**PROBLEM:** All of the data that follows should be retyped exactly, please, except the pictures.

**DATASET EXCERPT:**
** begin **
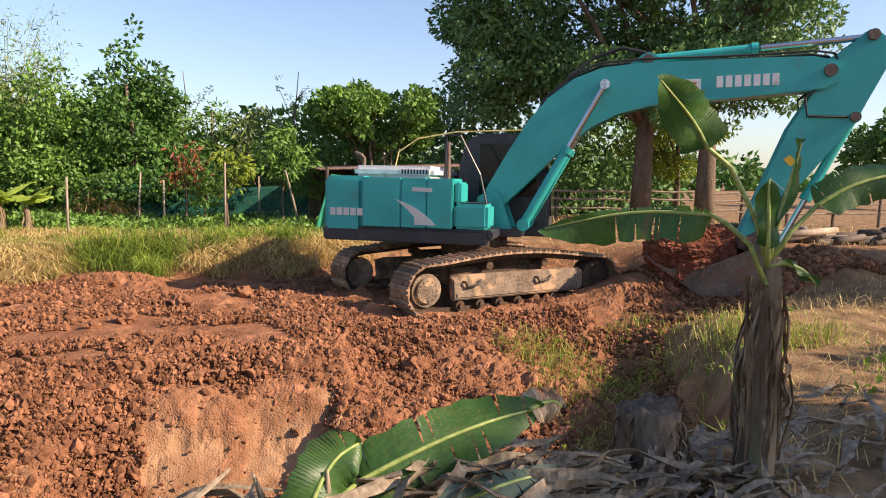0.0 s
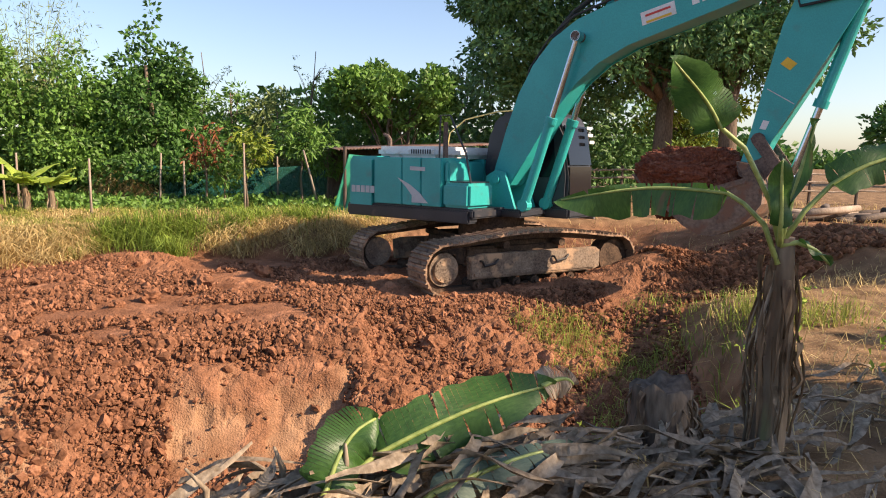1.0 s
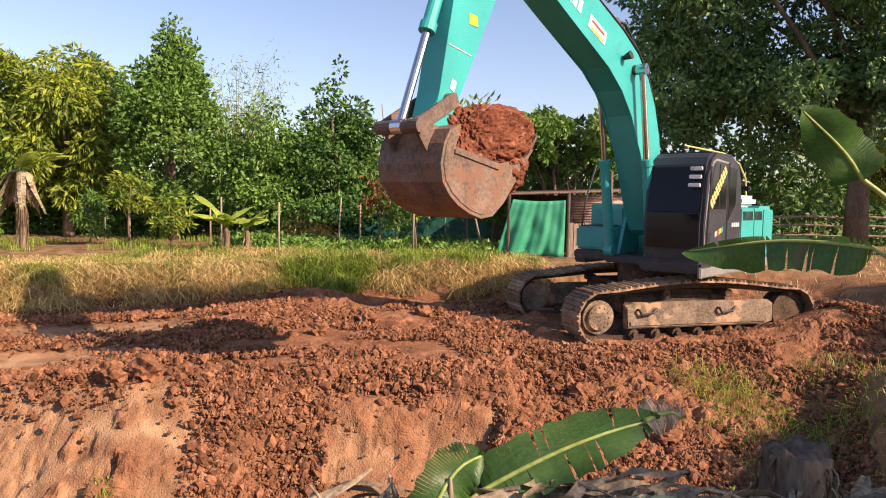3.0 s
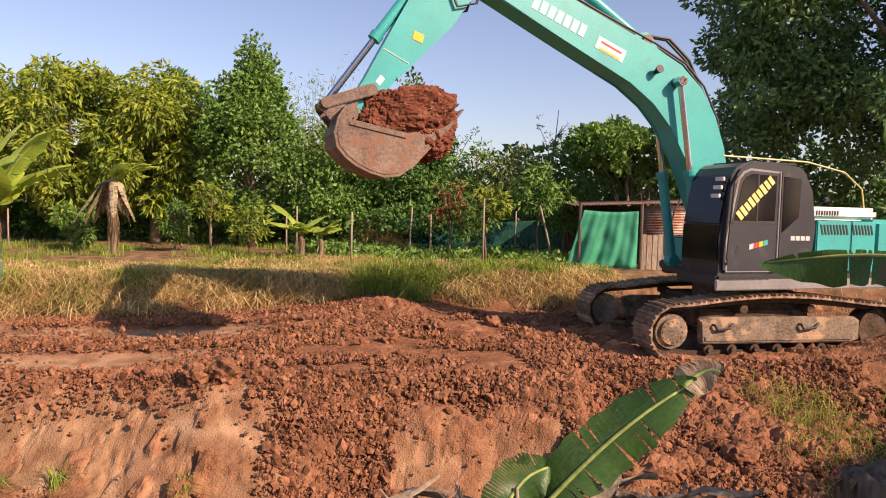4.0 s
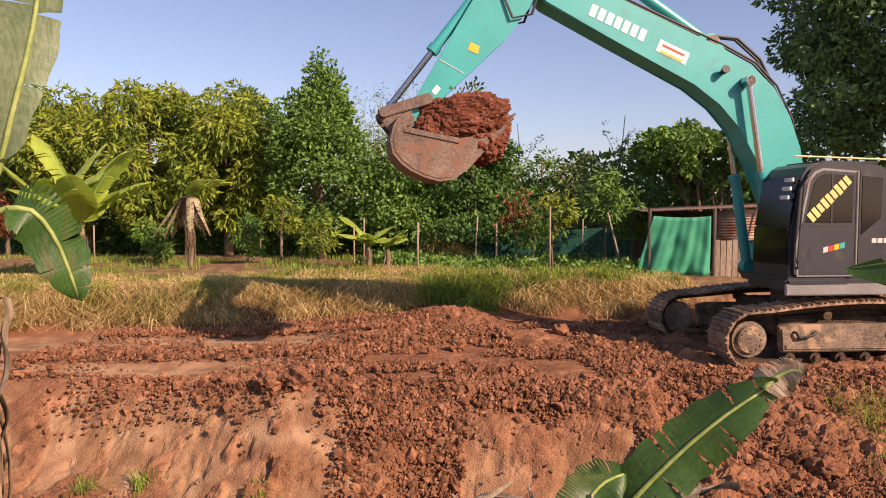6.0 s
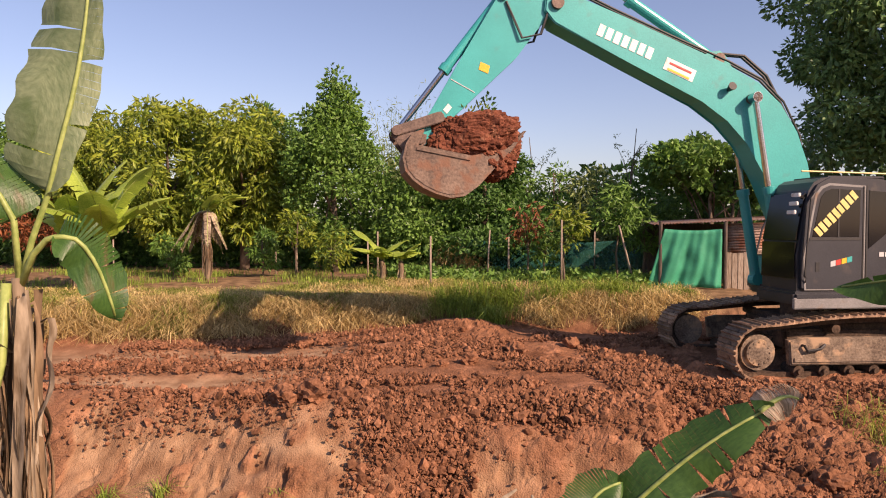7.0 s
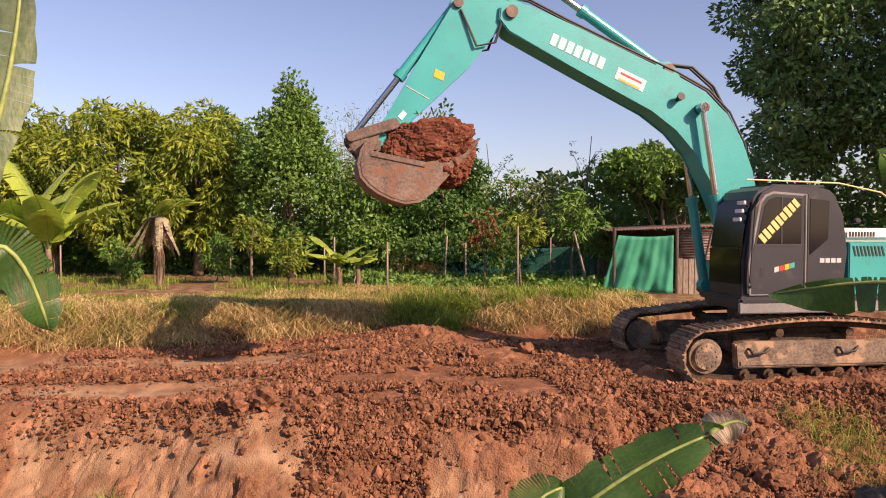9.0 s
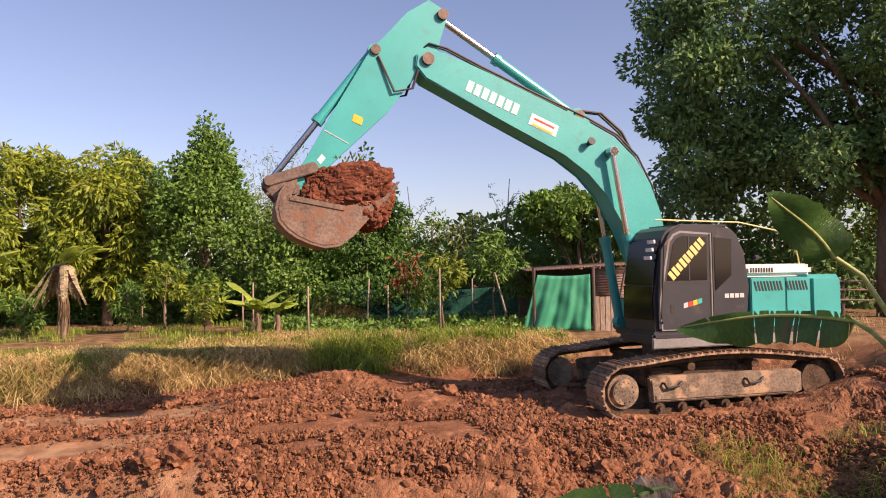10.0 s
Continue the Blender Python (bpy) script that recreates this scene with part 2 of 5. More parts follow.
** end **
**CORRECT OUTPUT:**
0.0 s
1.0 s
3.0 s
4.0 s
6.0 s
7.0 s
9.0 s
10.0 s
Continue the Blender Python (bpy) script that recreates this scene with part 2 of 5. More parts follow.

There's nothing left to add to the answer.